TASK
Your task is to give the listing below back word for word, pictures excluded.
-- start of SUPPLIED RECORDS --
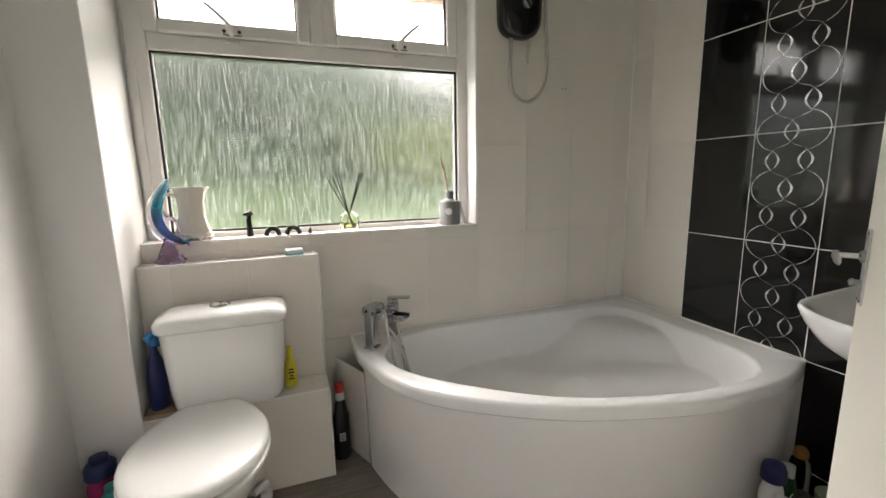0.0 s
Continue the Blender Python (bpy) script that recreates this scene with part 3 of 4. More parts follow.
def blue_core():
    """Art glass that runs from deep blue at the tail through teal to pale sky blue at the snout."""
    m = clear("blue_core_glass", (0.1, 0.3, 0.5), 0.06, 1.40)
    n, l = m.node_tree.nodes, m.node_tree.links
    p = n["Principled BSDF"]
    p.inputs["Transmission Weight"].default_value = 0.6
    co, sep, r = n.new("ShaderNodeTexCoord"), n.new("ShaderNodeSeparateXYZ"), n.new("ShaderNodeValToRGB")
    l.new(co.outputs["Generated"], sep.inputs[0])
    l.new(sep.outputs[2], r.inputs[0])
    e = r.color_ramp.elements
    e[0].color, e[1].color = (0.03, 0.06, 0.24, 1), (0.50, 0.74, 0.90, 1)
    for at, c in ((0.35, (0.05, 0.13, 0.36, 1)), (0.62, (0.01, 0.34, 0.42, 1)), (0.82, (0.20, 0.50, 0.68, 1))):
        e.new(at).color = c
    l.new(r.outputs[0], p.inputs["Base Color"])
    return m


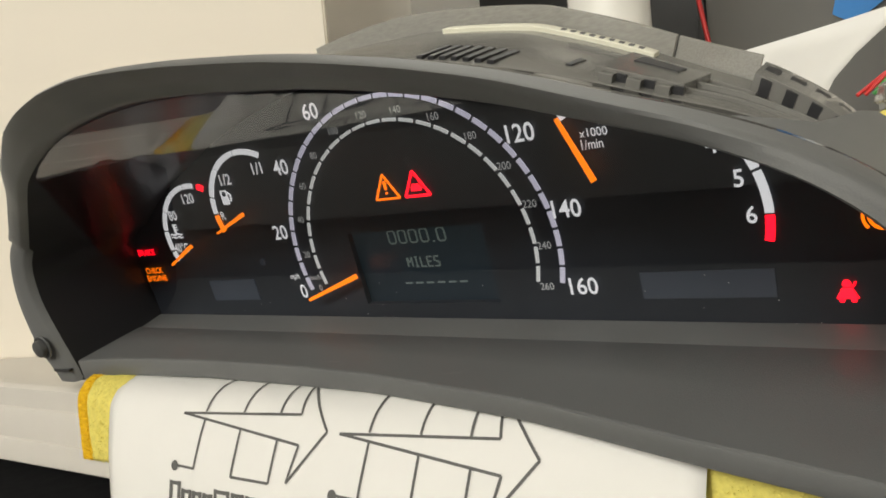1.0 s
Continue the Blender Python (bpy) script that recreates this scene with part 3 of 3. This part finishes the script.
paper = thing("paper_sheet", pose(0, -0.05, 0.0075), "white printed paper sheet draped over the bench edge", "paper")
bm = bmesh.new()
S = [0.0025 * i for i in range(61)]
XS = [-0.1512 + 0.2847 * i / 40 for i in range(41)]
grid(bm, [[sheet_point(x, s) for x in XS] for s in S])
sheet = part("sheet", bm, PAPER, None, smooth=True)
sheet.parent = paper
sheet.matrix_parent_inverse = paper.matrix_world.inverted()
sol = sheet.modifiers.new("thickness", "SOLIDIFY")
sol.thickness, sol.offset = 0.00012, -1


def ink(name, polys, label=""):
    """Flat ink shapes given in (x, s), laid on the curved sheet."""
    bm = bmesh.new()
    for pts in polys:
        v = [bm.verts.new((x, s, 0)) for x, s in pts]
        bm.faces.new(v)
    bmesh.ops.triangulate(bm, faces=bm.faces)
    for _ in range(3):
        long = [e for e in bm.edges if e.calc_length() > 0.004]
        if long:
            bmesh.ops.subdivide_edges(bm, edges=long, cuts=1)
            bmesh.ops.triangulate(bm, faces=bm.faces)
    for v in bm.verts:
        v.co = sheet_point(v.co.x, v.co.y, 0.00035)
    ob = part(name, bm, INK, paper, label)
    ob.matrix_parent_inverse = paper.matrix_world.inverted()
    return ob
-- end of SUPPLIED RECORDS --
EXPECTED ANSWER
0.0 s
Continue the Blender Python (bpy) script that recreates this scene with part 3 of 4. More parts follow.
def blue_core():
    """Art glass that runs from deep blue at the tail through teal to pale sky blue at the snout."""
    m = clear("blue_core_glass", (0.1, 0.3, 0.5), 0.06, 1.40)
    n, l = m.node_tree.nodes, m.node_tree.links
    p = n["Principled BSDF"]
    p.inputs["Transmission Weight"].default_value = 0.6
    co, sep, r = n.new("ShaderNodeTexCoord"), n.new("ShaderNodeSeparateXYZ"), n.new("ShaderNodeValToRGB")
    l.new(co.outputs["Generated"], sep.inputs[0])
    l.new(sep.outputs[2], r.inputs[0])
    e = r.color_ramp.elements
    e[0].color, e[1].color = (0.03, 0.06, 0.24, 1), (0.50, 0.74, 0.90, 1)
    for at, c in ((0.35, (0.05, 0.13, 0.36, 1)), (0.62, (0.01, 0.34, 0.42, 1)), (0.82, (0.20, 0.50, 0.68, 1))):
        e.new(at).color = c
    l.new(r.outputs[0], p.inputs["Base Color"])
    return m


1.0 s
Continue the Blender Python (bpy) script that recreates this scene with part 3 of 3. This part finishes the script.
paper = thing("paper_sheet", pose(0, -0.05, 0.0075), "white printed paper sheet draped over the bench edge", "paper")
bm = bmesh.new()
S = [0.0025 * i for i in range(61)]
XS = [-0.1512 + 0.2847 * i / 40 for i in range(41)]
grid(bm, [[sheet_point(x, s) for x in XS] for s in S])
sheet = part("sheet", bm, PAPER, None, smooth=True)
sheet.parent = paper
sheet.matrix_parent_inverse = paper.matrix_world.inverted()
sol = sheet.modifiers.new("thickness", "SOLIDIFY")
sol.thickness, sol.offset = 0.00012, -1


def ink(name, polys, label=""):
    """Flat ink shapes given in (x, s), laid on the curved sheet."""
    bm = bmesh.new()
    for pts in polys:
        v = [bm.verts.new((x, s, 0)) for x, s in pts]
        bm.faces.new(v)
    bmesh.ops.triangulate(bm, faces=bm.faces)
    for _ in range(3):
        long = [e for e in bm.edges if e.calc_length() > 0.004]
        if long:
            bmesh.ops.subdivide_edges(bm, edges=long, cuts=1)
            bmesh.ops.triangulate(bm, faces=bm.faces)
    for v in bm.verts:
        v.co = sheet_point(v.co.x, v.co.y, 0.00035)
    ob = part(name, bm, INK, paper, label)
    ob.matrix_parent_inverse = paper.matrix_world.inverted()
    return ob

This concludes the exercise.